Pakistani politician

Shahzada Alam Monnoo (1936 – 18 November 2014) was a Pakistani industrialist and politician. He served in the cabinet of Pakistan as Minister of Commerce and Textile Industry, Privatization and Investment between 15 November 2007 and 25 March 2008. He died on 18 November 2014.

==Early life and career==
Monnoo was born in 1936 into the Chinioti business clan. He studied in Welham Boys School, Dehradun in British India and moved to Pakistan in 1947 when it and India became independent. He attended Aitchison College in Lahore and later the College of Textiles at North Carolina State College, North Carolina, United States.

In 1965 he introduced the first Toyota Motors assembly plant in Karachi, then known as Monnoo Toyota Motors. The industry was nationalized by Zulfiqar Ali Bhutto in 1972, along with many others. Monnoo had become highly influential in the textile sector in Pakistan, becoming the president of Monnoo Group, which owns nearly 20 mills in Faisalabad and other locations in Pakistan and had served as chairman of the APTMA (All Pakistan Textile Mills Association) and was the founding member of Lahore Chamber of Commerce and Industry.

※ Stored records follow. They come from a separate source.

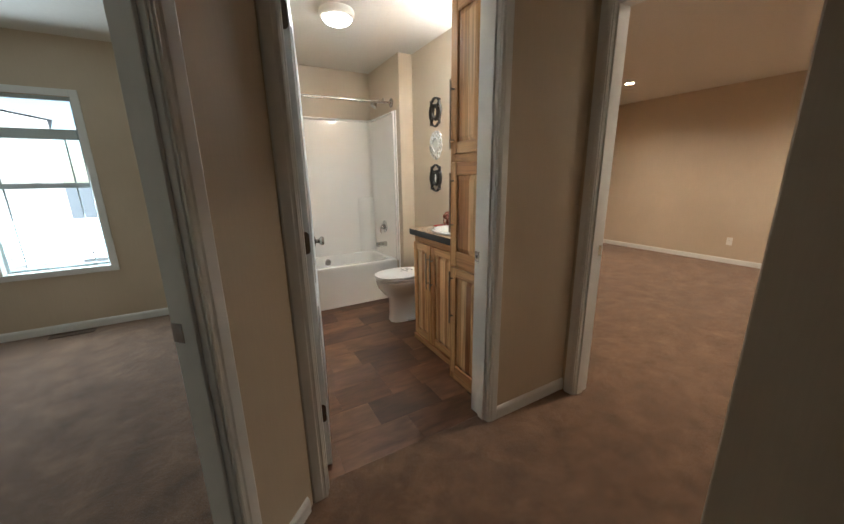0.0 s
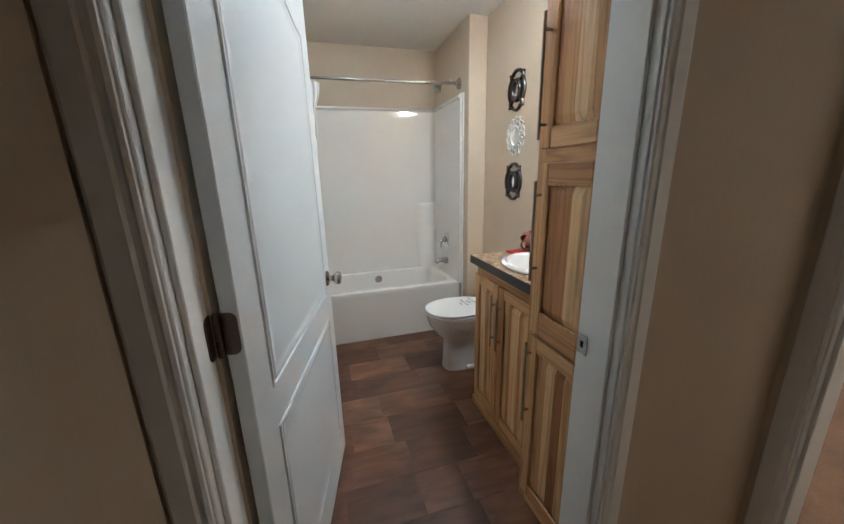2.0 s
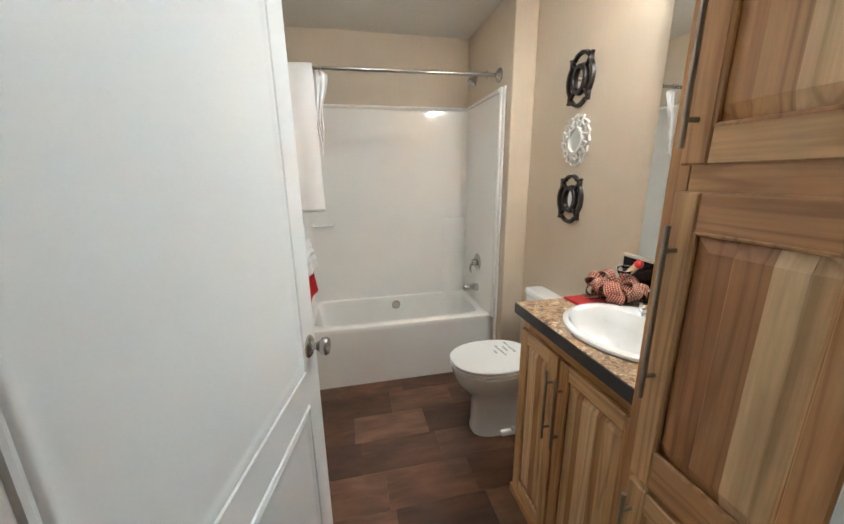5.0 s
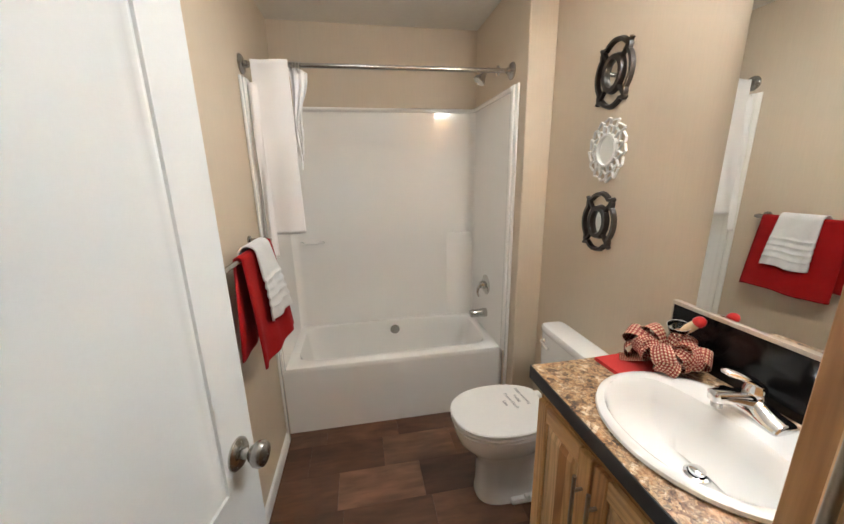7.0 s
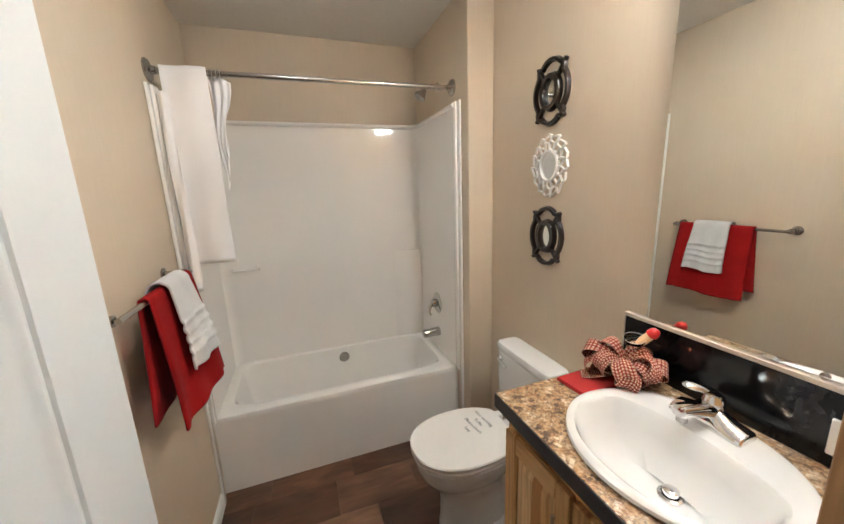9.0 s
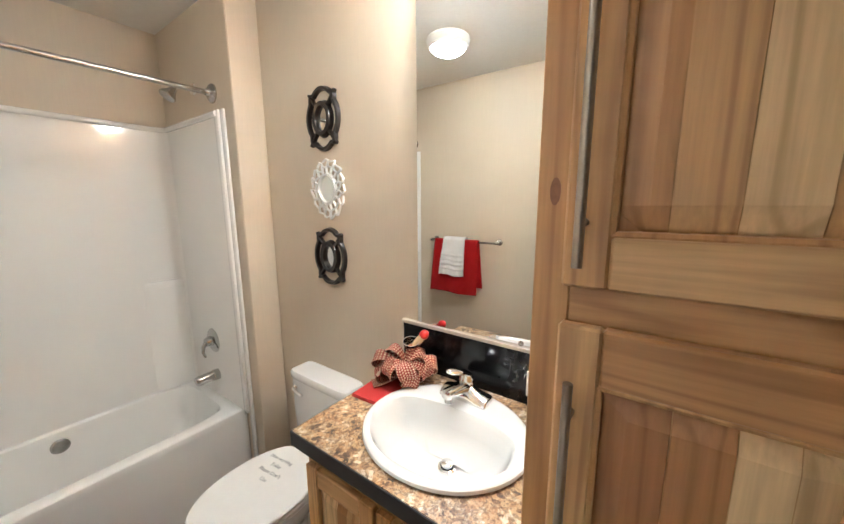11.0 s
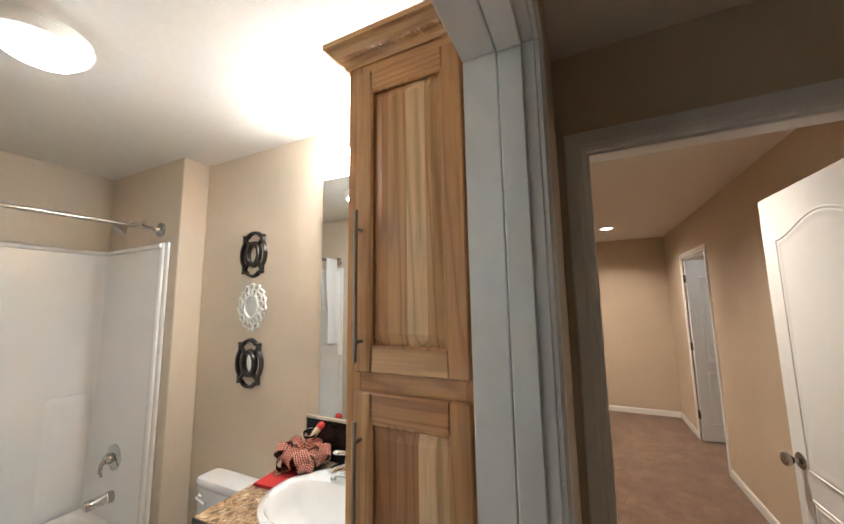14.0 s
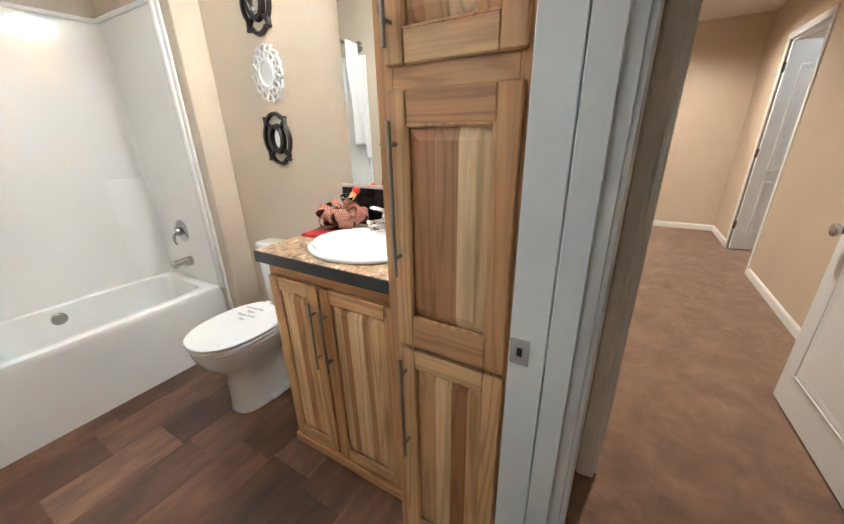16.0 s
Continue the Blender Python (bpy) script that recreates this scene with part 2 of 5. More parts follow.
def siding():
    m, nt, b = nodes_of("siding")
    n = add(nt, "ShaderNodeTexNoise", Scale=3.0, Detail=5.0)
    link(nt, coords(nt), 0, n, 0)
    r = ramp(nt, [(0.3, (0.72, 0.71, 0.68)), (0.7, (0.8, 0.79, 0.77))])
    link(nt, n, 0, r, 0), link(nt, r, 0, b, "Base Color")
    b.inputs["Roughness"].default_value = 0.6
    return m


def glow(name, color, strength):
    m, nt, b = nodes_of(name)
    b.inputs["Base Color"].default_value = (0.85, 0.83, 0.8, 1)
    b.inputs["Emission Color"].default_value = (*color, 1)
    b.inputs["Emission Strength"].default_value = strength
    b.inputs["Roughness"].default_value = 0.4
    return m


def glass_pane():
    m, nt, b = nodes_of("glass_pane")
    b.inputs["Base Color"].default_value = (0.97, 1, 0.99, 1)
    b.inputs["Roughness"].default_value = 0.0
    b.inputs["Transmission Weight"].default_value = 1.0
    b.inputs["IOR"].default_value = 1.45
    return m


def mirror_glass():
    m, nt, b = nodes_of("mirror_glass")
    b.inputs["Base Color"].default_value = (0.90, 0.92, 0.91, 1)
    b.inputs["Metallic"].default_value = 1.0
    b.inputs["Roughness"].default_value = 0.008
    return m


M_WALL, M_CEIL, M_CARPET, M_PLANK = wall_paint(), ceiling_paint(), carpet_pile(), plank_vinyl()
M_WOODZ, M_WOODY, M_WOODBOARD = hickory("hickory_upright", "z", 0.35), hickory("hickory_level", "y", 0.35), hickory("hickory_board", "z")
M_TRIM = plain("trim_white", (0.80, 0.80, 0.775), 0.42, vary=0.04, grain=35, relief=0.03)
M_DOOR = plain("door_white", (0.785, 0.815, 0.825), 0.36, vary=0.02, grain=160, relief=0.05)
M_ACRYL = plain("acrylic_white", (0.87, 0.845, 0.80), 0.055, vary=0.015, grain=8, relief=0.0, coat=0.12)
M_PORC = plain("porcelain", (0.79, 0.785, 0.765), 0.07, vary=0.01, grain=6, relief=0.0, coat=0.6)
M_PLASTIC = plain("plastic_white", (0.82, 0.80, 0.76), 0.3, vary=0.03, relief=0.01)
M_CHROME = plain("chrome", (0.80, 0.80, 0.80), 0.07, 1.0, vary=0.03, relief=0.0)
M_NICKEL = plain("brushed_nickel", (0.42, 0.40, 0.37), 0.26, 1.0, vary=0.06, grain=140, relief=0.02)
M_SATIN = plain("satin_chrome", (0.52, 0.51, 0.49), 0.16, 1.0, vary=0.04, grain=140, relief=0.01)
M_STRIP = plain("strip_beige", (0.50, 0.44, 0.36), 0.35, vary=0.05)
M_BRONZE = plain("dark_nickel", (0.40, 0.34, 0.27), 0.35, 1.0, vary=0.1, grain=120, relief=0.02)
M_HINGE = plain("hinge_steel", (0.13, 0.095, 0.070), 0.42, 1.0, vary=0.1, relief=0.02)
M_STONE = stone_laminate()
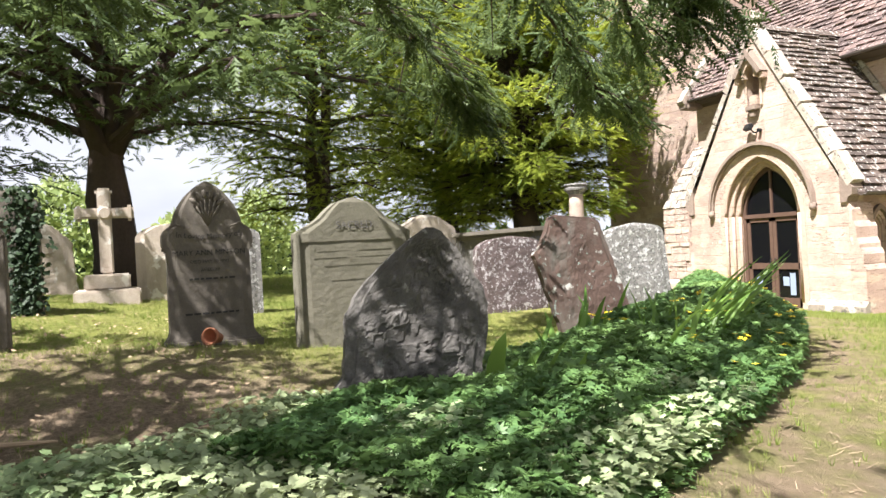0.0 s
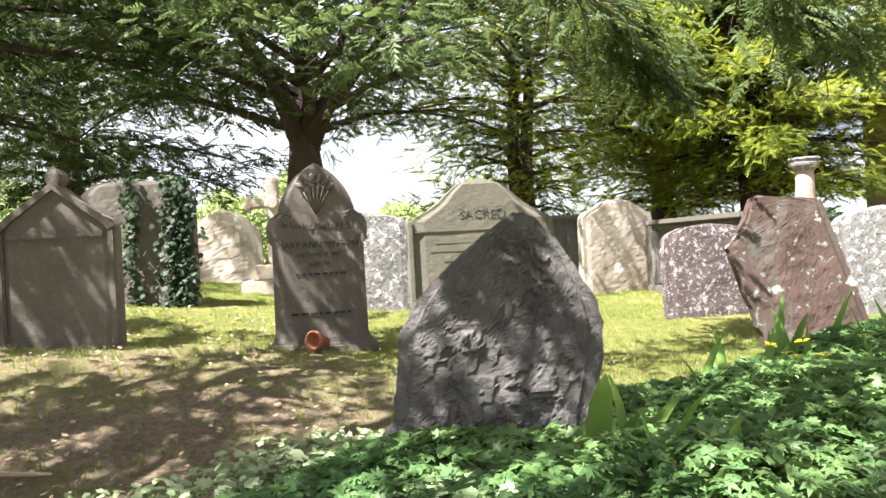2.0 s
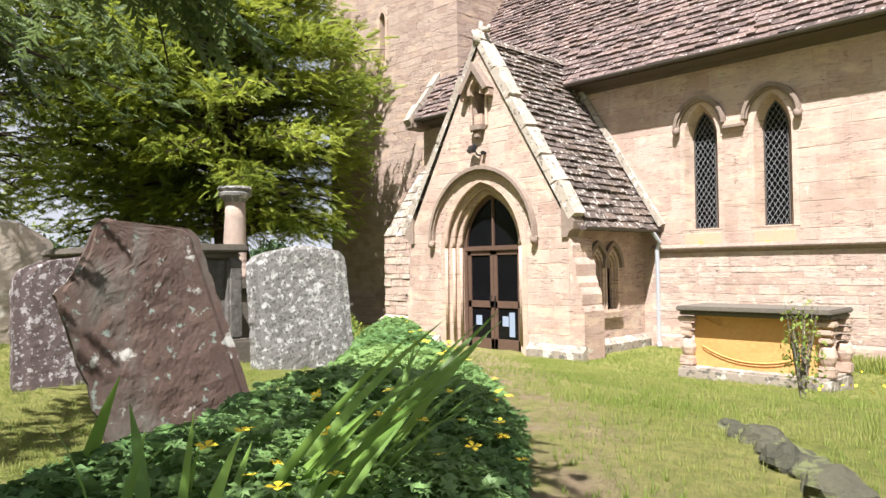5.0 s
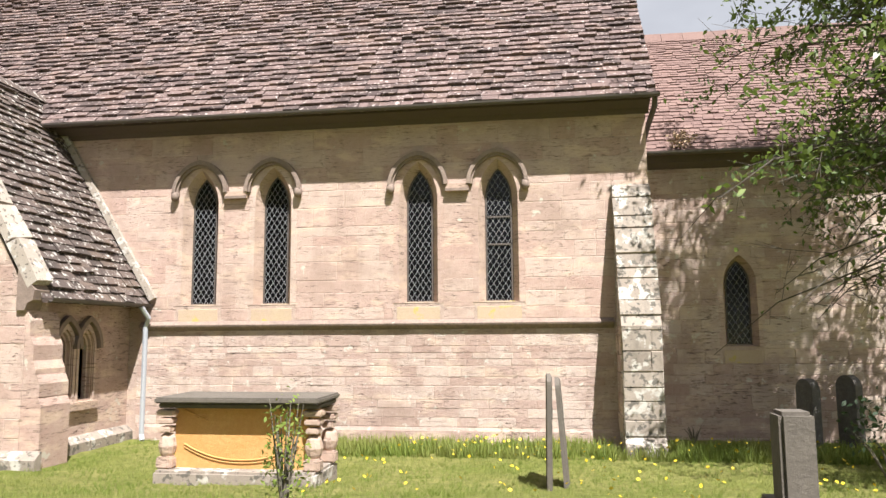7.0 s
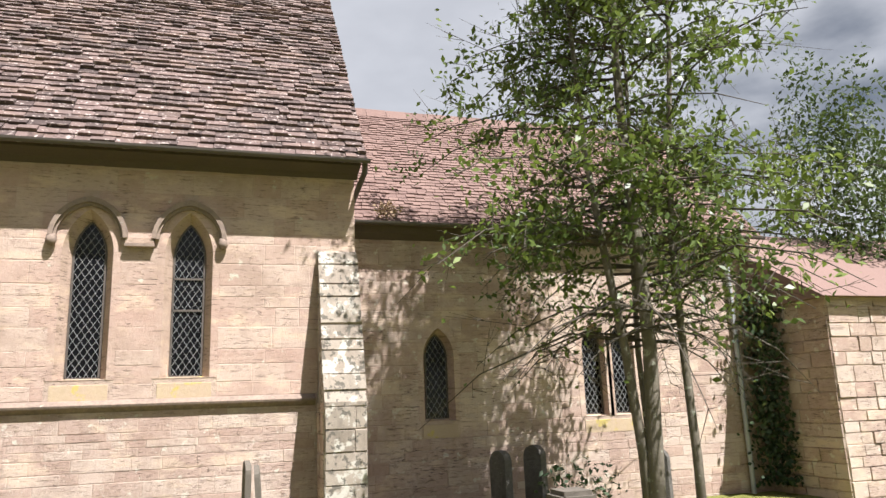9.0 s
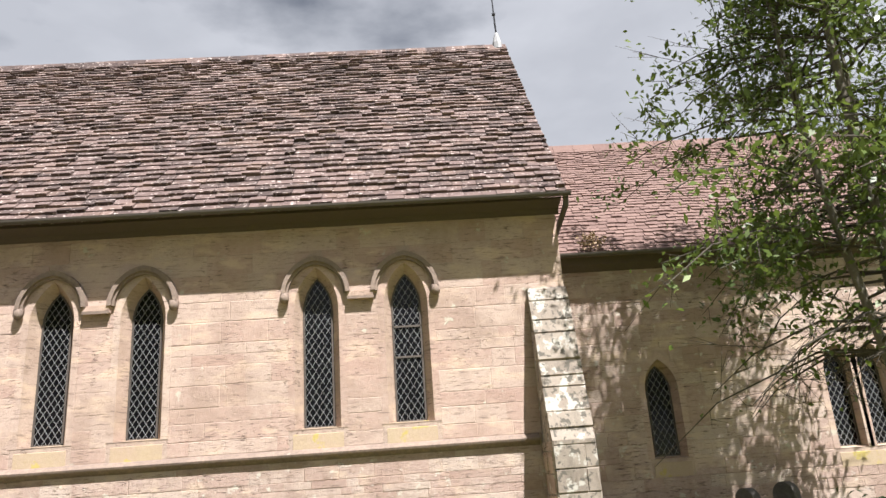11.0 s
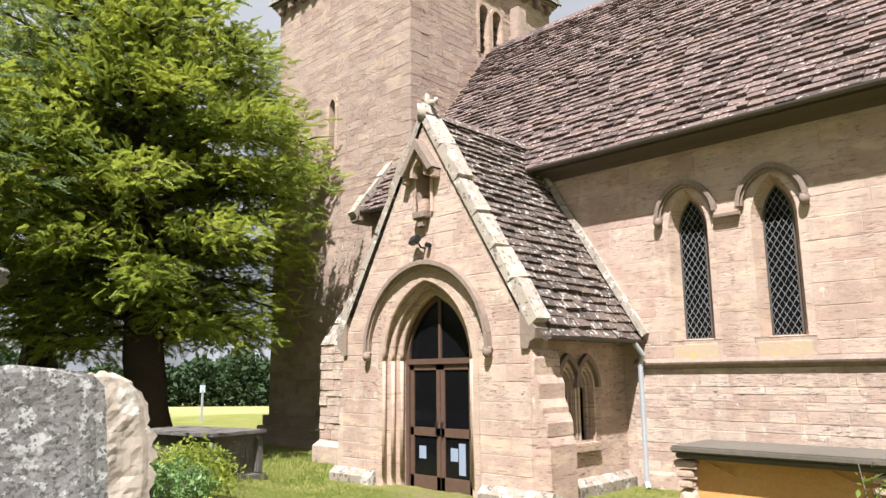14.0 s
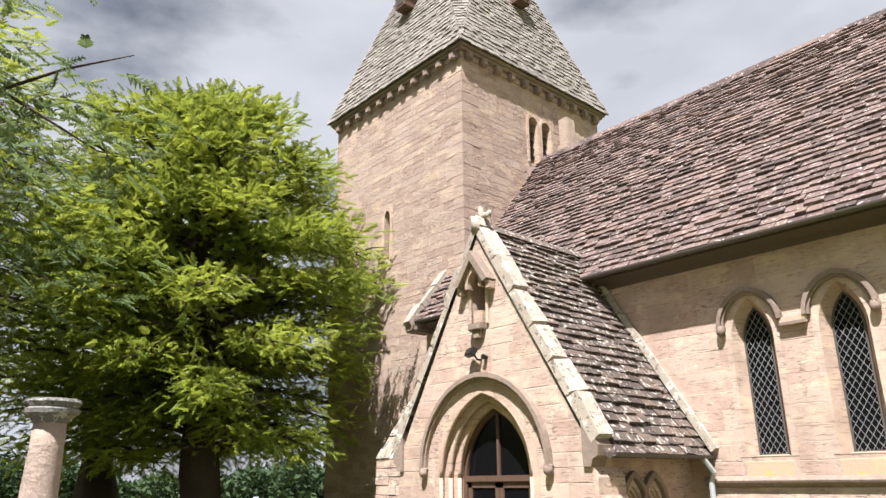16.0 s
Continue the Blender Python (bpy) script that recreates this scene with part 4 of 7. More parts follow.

Monnoo was Minister for Commerce, Trade and Industry in the caretaker government of Prime Minister Muhammad Mian Soomro. He was Chairman, All Pakistan Textile Mills Association (APTMA) and a former President of the Lahore Chamber of Commerce and Industry.

==Death==
Monnoo died on Tuesday 18 November 2014 in Lahore. His son, Shahbaz, married the Zaima of industrialist Syed Wajid Ali.